Reeves unquestionably senses this. She has lately started to label her approach as ‘securonomics’. This focuses, she said in an earlier speech in Washington DC in May 2023, on ‘the economic security of a nation, prioritising economic strength and resilience in the face of our uncertain world’. She returned to the concept in the Mais lecture, asserting that ‘securonomics’ was about ‘providing the platform from which to take risks’. This is sound, but also somewhat unbalanced. It gives appropriate emphasis to the issue of security, but, in so doing, it neglects the other side of the coin, namely, the urgent and vital need to get the British economy moving, investing, making things, catching up. Does something more dynamic need to be added into Reeves’s sloganising of the national developmentalism that she argues is needed to secure a brighter and more productive future for stagnant Britain? I think perhaps so, but unfortunately I don’t have the required adjustment to the sound-bite to hand.
Third, the new economic consensus needs to be protected politically. A Biden/Harris administration re-elected in the US this November would constitute the best form of ideological support. Trump would be a serious threat, although he might quite conceivably ridicule ‘Bidenomics’ and then adopt elements of it.

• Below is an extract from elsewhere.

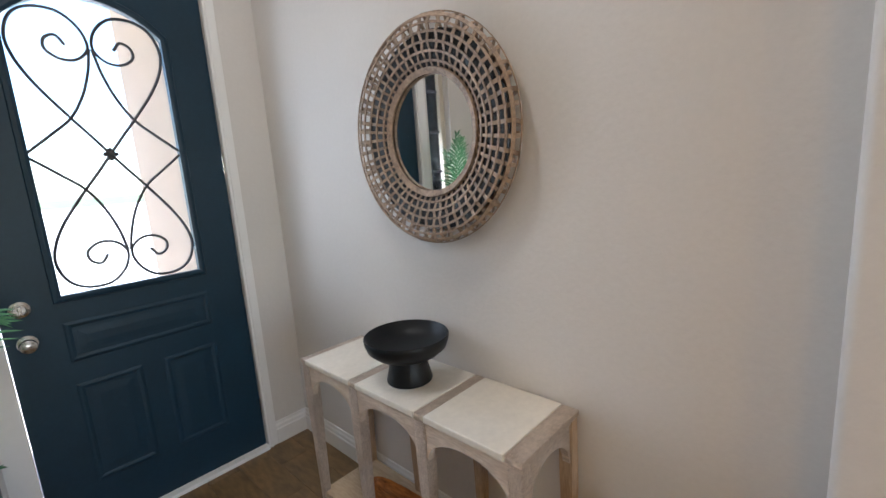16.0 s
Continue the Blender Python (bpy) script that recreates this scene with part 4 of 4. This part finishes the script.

The leading EU countries and the core Brussels economic-policy apparatus also operate in broadly national developmentalist mode, especially in relation to the climate. As we know, there is work for Labour to do after the election to re-align key parts of British economic policy with EU norms. Reeves will certainly need to travel to Europe just as regularly as to the US.
That said, the new consensus from 2025 onwards won’t be a Washington consensus or a Brussels consensus. It won’t be the consensus of any single place. In the new age of insecurity during which Labour will necessarily come into office if it wins the election the best news might be that every country is having to catch up in some way in order to re-position itself economically in the global order. Britain is not an exception. Truly, these days ‘we are all national developmentalists’!